Thursday, January 7, 2010

Simple pleasures

People fall in love with Max before they meet him. After you spend some time with him, Max becomes a little part of you. His spirit is so big, you can get lost in it.

I don’t see it at first, not until I really start paying attention to him. The more often I venture over to where he lives next door, the more I watch Max with great curiosity. When anyone walks by, he follows at the end of his line until he can’t go any further. Mostly he carries an old worn football in his mouth and if anyone even thinks about turning to face him he drops it at his feet then stands over it, looking down. His body tenses, ears point forward as tall on his head as he can make them and he waits for whoever stands nearby to kick the ball so he can pounce on it with his big jaw open wide, clamping down. I see utter joy in that action, so I start kicking the ball for him.

That was as far as our relationship went for the first year. He was still a guard dog, though I could see right away he was more gentle giant than hardened protector. A few times I wandered over to find Quincy with his head in Max’s food bowl and Max sitting quietly by as though he was quite happy to share his meal.

I learned a little bit about where he came from, but his story has grown in my mind and I’m no longer sure what is truth and what I have imagined for him.

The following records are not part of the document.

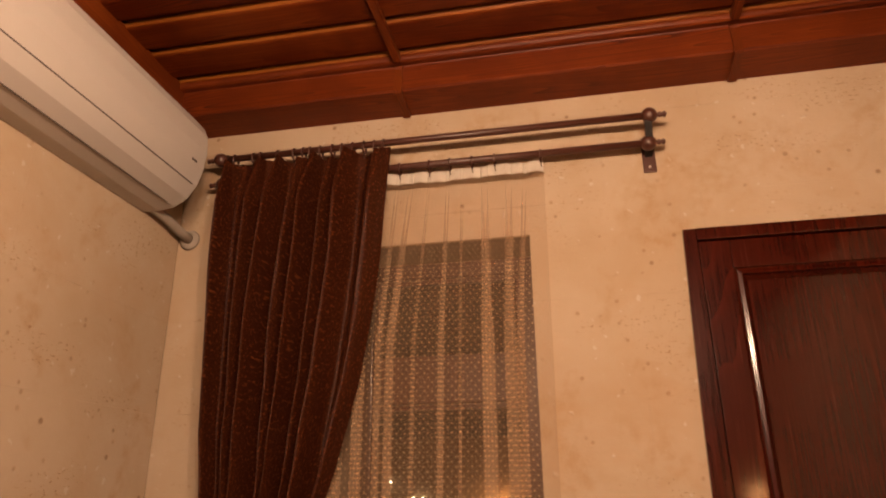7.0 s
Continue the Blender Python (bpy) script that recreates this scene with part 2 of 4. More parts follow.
M_SKIRT = wood("brown skirting varnish", (0.0319, 0.0102, 0.0051), (0.0765, 0.0268, 0.014), (0.121, 0.0478, 0.0242), 0, 14.0, 0.4, 0.2, False, 0.2)
M_PLATE = wood("scorched pine board", (0.00283, 0.00072, 0.000306), (0.0308, 0.0063, 0.00153), (0.0729, 0.0174, 0.00434), 0, 60.0, 0.50, 0.0, False, 0.5, 0.14, 0.95, True, 5.0, 0.1)
M_BEIGE = cloth("beige upholstery", (0.247, 0.166, 0.0952), 500.0, 0.9, 0.05)
M_STOOL = cloth("pale beige upholstery", (0.307, 0.219, 0.14), 500.0, 0.9, 0.05)
M_BACK = cloth("tan upholstery", (0.169, 0.08, 0.0311), 500.0, 0.9, 0.05)
M_CURTAIN = jacquard("brown jacquard")
M_BAND = cloth("brown satin", (0.0266, 0.00533, 0.00143), 300.0, 0.75, 0.0, 0.5)
M_TULLE = tulle("dotted tulle")
M_TAPE = cloth("white curtain tape", (0.468, 0.439, 0.386))
M_ROD = plain("brown lacquered rod", (0.06, 0.0188, 0.0112), 0.42, 0.0)
M_SOOT = plain("sooty black iron", (0.006, 0.003, 0.0018), 0.8, 0.0)
M_IRON = plain("black wrought iron", (0.0413, 0.0232, 0.0135), 0.55, 0.3)
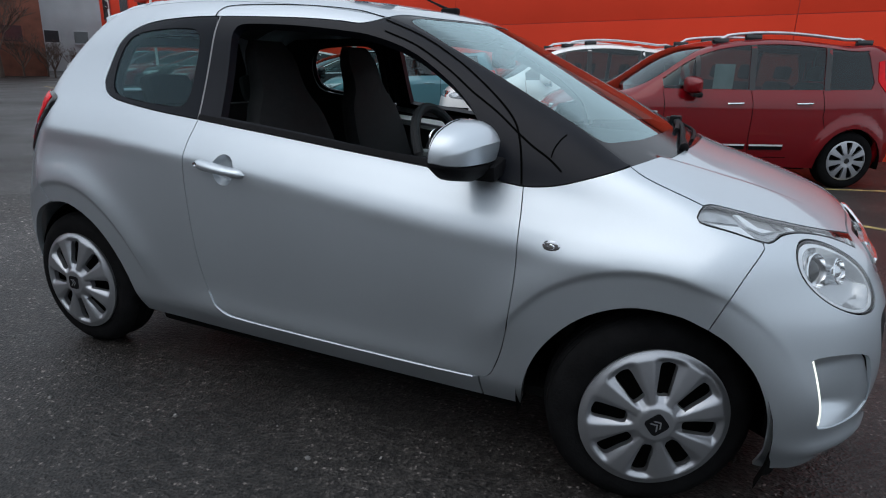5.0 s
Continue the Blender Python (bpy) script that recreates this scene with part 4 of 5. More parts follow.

I do know he came from a smaller community near Thunder Bay known for its farming and he spent his first years roaming free in open fields and forests alike. When life required his owner make some changes, Max was sent to live with in-laws, our neighbours. He was still allowed to wander, but was always reattached to his line when he returned.

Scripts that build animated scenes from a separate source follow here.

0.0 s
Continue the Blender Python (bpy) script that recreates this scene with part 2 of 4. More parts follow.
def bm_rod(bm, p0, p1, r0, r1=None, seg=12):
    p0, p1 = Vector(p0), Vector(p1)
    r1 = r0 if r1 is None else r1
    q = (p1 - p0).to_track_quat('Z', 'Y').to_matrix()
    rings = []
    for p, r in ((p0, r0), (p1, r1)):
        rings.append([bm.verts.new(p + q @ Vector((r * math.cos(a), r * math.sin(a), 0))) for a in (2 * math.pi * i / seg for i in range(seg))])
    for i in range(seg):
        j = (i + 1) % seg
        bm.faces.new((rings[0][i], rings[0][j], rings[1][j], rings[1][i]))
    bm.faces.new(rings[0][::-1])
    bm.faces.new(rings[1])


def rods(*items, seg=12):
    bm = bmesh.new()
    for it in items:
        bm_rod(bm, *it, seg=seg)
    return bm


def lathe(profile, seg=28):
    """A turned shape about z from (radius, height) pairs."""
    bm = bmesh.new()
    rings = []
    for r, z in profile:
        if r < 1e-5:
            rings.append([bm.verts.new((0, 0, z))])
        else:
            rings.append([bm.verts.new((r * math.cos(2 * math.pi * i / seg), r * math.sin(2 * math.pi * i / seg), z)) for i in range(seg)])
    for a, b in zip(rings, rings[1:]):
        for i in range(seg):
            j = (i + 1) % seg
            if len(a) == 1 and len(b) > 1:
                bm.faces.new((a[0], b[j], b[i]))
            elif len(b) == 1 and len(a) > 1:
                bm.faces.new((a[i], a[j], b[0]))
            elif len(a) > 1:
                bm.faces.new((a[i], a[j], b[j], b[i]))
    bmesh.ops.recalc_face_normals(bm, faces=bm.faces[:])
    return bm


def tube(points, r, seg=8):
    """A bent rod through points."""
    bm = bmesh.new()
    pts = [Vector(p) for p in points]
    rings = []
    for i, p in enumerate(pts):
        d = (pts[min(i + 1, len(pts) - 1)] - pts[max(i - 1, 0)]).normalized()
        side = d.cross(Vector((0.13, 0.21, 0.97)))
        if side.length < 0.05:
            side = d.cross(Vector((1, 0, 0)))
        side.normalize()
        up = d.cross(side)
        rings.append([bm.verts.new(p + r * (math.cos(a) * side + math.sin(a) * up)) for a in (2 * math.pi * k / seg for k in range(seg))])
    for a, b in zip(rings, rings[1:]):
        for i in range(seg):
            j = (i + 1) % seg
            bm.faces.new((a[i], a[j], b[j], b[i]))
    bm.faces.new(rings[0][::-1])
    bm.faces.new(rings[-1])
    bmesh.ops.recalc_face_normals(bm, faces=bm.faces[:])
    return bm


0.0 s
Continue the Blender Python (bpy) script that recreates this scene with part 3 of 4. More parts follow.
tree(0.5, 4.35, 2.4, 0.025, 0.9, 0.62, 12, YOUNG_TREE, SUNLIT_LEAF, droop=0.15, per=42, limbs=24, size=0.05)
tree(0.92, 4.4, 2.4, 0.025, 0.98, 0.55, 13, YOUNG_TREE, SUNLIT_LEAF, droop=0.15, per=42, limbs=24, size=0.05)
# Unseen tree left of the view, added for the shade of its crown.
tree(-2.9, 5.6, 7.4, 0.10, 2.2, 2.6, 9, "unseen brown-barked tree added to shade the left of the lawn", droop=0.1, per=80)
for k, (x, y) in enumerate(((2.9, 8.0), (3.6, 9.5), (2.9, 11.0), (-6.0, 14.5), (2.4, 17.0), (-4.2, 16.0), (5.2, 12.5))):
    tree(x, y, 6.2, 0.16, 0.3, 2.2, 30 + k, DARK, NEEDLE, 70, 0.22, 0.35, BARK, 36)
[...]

By the time I meet him, he is an older dog, at least he appears to be. His back is crooked and boney. In some spots vertebrae stick out as though his spine is a rope piled on the deck of a ship at sea, tied in knots and stiffened by the salt water, I want to push on his spine and loosen the links, make it relax back into its natural position.

His front legs are strong and powerful, the light golden fur that covers his large feet is tarnished gray with sand and make me think of a prowling lion. The golden ruff that grows heavy and thick at his neck furthers the comparison. Ambers and caramels, highlighted by black, paint his gentle face, which strikes me to be like that of a curious child; it is open, he hides nothing. His ears stand tall and proud on top of his head, going from light to dark to light again at the tips. If I was to imagine the perfect German Shepherd, I would picture his face. He is a gorgeous dog.

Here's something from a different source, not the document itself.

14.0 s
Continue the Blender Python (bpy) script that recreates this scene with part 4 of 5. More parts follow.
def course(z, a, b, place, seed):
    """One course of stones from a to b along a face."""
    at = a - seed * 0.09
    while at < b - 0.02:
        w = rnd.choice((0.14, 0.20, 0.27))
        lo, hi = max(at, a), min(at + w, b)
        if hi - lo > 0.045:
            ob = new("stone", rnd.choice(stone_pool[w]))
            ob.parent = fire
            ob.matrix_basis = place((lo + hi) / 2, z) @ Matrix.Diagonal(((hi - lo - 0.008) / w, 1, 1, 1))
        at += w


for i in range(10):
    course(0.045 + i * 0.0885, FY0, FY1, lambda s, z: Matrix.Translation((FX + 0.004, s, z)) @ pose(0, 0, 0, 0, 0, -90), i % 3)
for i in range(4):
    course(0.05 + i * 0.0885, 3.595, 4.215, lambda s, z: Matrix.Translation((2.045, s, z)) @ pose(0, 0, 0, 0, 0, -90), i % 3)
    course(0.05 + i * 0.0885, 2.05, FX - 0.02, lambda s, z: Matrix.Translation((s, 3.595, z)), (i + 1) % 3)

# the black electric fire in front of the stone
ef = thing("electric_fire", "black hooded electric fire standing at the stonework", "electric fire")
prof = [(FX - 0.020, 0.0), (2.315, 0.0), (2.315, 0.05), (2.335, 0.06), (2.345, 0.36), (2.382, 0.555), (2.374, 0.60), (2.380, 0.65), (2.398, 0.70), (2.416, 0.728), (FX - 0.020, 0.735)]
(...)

When he turns to the side though I see his back slopes down to a limply hanging tail that flops awkwardly, like it is broken. His back end is clearly withering, skinnier than his front, it looks like it belongs to another dog. When he walks, he swaggers and sways like a sailor on leave and drags the toes of his back feet across the ground. No hair grows on those knuckles.

Like Quincy, Max has an air of experience about him. He seems wise, and bush smart. He also shares Quincy’s dislike of cameras. Unlike Quincy though, he craves attention and loves people. Where Quincy was international spy, Max is the quiet cowboy.

His way of saying hello to anyone is by head butting whatever part of your body is closest. If you happen to have your head near his he will smack you right in the forehead. It’s as though his excitement suddenly boils to the surface and is uncontainable.

When I start walking him, about a year after Quincy disappeared, Max and I become fast friends. He eagerly follows Bear and I over rocky hills and dusty trails. In the winter we walk the snowy, frozen river behind the house. Even though he swaggers a bit and drags his toes Max is still a strong walker, he strides out with purpose, excited I think at the prospect of a new adventure. We never go for less than an hour.

I hate clipping him back on his line when we return. It feels like a betrayal. He stands at the end of it watching Bear and I disappear through the trees to our house. I always look back and wave, yell to him that he’s a good boy and I’ll see him tomorrow. After the walks start, we never hear Max barking anymore.